Hons and Wets
D.A.N. Jones, 6 December 1984
Nancy Mitford’s first novel, Highland Fling, is about a young British gentlewoman in the late 1920s, wriggling uneasily but divertingly in the generation gap of her time and class. Her parents’ generation seems to be stuck in the mud of the grouse-moors: tough as old boots, the elders blaze away, pausing to reminisce about World War One and the filthy Hun. Her young friends (rather camp, resembling Driberg and Betjeman) offer a different life-style, a gossip-column world of night-clubs, Continental cities, private views and political dissidence.
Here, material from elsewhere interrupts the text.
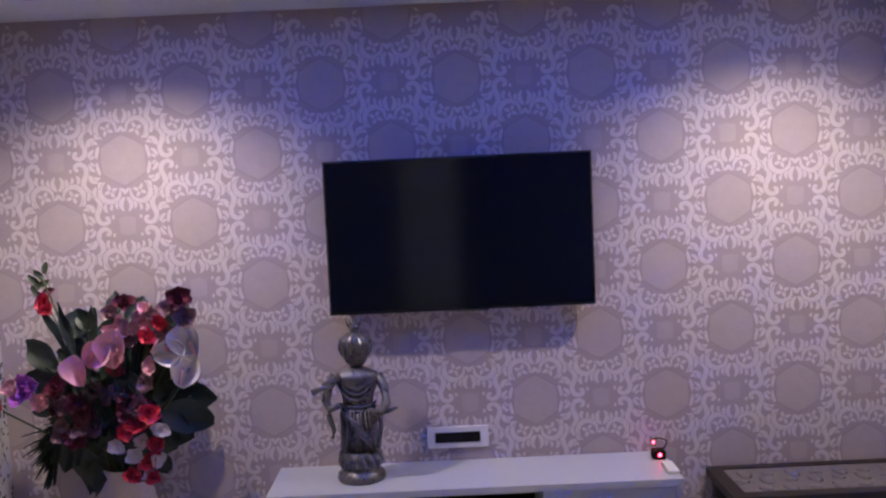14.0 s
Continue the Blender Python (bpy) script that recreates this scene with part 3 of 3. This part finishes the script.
# ---- fans ----
def build_fan(label, turn):
    fan = thing("ceiling_fan", label, "ceiling fan", group="ceiling fans")
    zb = -0.190
    part("canopy", lathe([(0.0, 0), (0.014, 0), (0.014, -0.008), (0.011, -0.016), (0.008, -0.02)], n=28), STEEL, fan, smooth=True)
    part("rod", tube([(0, 0, -0.02), (0, 0, -0.17)], 0.008, n=12), STEEL, fan, smooth=True)
    part("lower_cup", lathe([(0.009, -0.095), (0.018, -0.105), (0.027, -0.140), (0.036, -0.176)], n=28), FAN, fan, smooth=True)
    part("motor", lathe([(0.0, -0.172), (0.046, -0.175), (0.074, -0.184), (0.087, -0.200), (0.089, -0.216), (0.082, -0.236), (0.062, -0.251), (0.03, -0.259), (0.0, -0.260)], n=36), MOTOR, fan, smooth=True)
    part("hub_cap", lathe([(0.0, -0.2765), (0.03, -0.2755), (0.052, -0.271), (0.058, -0.264)], n=28), FAN, fan, "brown cap under the motor", True)
    for k in range(3):
        a = turn + 120 * k
        arm = bmesh.new()
        secs = []
        for r, z, w in ((0.03, -0.266, 0.050), (0.045, -0.263, 0.044), (0.066, -0.255, 0.035), (0.084, -0.242, 0.029), (0.097, -0.226, 0.026), (0.108, -0.212, 0.026), (0.128, -0.204, 0.029), (0.155, -0.2005, 0.032), (0.17, -0.2, 0.020)):
            secs.append([arm.verts.new((r, sy * w, z + dz + (0.004 if abs(sy) == 1 else 0))) for sy, dz in ((-1, 0.005), (0, 0.005), (1, 0.005), (1, -0.002), (0, -0.005), (-1, -0.002))])
        for p, q in zip(secs, secs[1:]):
            for m in range(6):
                arm.faces.new((p[m], p[(m + 1) % 6], q[(m + 1) % 6], q[m]))
        arm.faces.new(secs[0]), arm.faces.new(secs[-1])
        part("bracket", arm, FAN, fan, "brown blade bracket", True, turn=(0, 0, a))
        bl = bmesh.new()
        secs = []
        for u in np.linspace(0, 1, 10):
            x = 0.100 + 0.355 * u
            w0, w1 = -0.046 - 0.022 * u, 0.046 + 0.026 * u
            if u > 0.95:
                w0 += 0.028
            tilt = -math.tan(radians(11))
            pts = [(x, w0 + (w1 - w0) * v, zb + tilt * (w0 + (w1 - w0) * v) + 0.002 * (1 - (2 * v - 1) ** 2)) for v in (0, 0.33, 0.67, 1)]
            secs.append([bl.verts.new(p) for p in pts] + [bl.verts.new((p[0], p[1], p[2] - 0.004)) for p in reversed(pts)])
        for p, q in zip(secs, secs[1:]):
            for m in range(8):
                bl.faces.new((p[m], p[(m + 1) % 8], q[(m + 1) % 8], q[m]))
        bl.faces.new(secs[0]), bl.faces.new(secs[-1])
        part("root_cap", lathe([(0.0, -0.004), (0.8, -0.003), (1.0, 0.0)], n=18, sx=0.040, sy=0.026), FAN_DARK, fan, "dark oval blade root", True, at=(0.142 * math.cos(radians(a)), 0.142 * math.sin(radians(a)), -0.2055), turn=(0, 0, a))
        part("blade", bl, FAN, fan, "flat brown blade", turn=(0, 0, a))
        part("screw", lathe([(0.0, -0.006), (0.006, -0.004), (0.006, 0.0)], n=10), STEEL, fan, "small bright screw", at=(0.108 * math.cos(radians(a)), 0.108 * math.sin(radians(a)), -0.2095))
    return fan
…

Caught between bright young aesthetes and grim, dim old hearties, the girl thinks wistfully, romantically, about her chic and forceful Victorian grandparents – and she is encouraged in this ‘nostalgia’ by her most Betjemanic young friend, Albert (‘Memorial’) Gates, a surrealist artist who annoys the elders with his modern, pacifist dissidence, as well as his eccentric reverence for ‘Victorian monstrosities’. The girl tells another chum about her splendid Victorian grandparents: ‘Brains often skip a generation, you know, and come out in the grandchildren. Poor mummy and daddy are both terribly stupid: darlings, of course, but narrow-minded and completely unintellectual.’ This engaging fantasy tells something about the imagination of Nancy and her five sisters, the Mitford girls, affectionately scornful of their parents, eager to emulate the grandeur of their grandfathers.’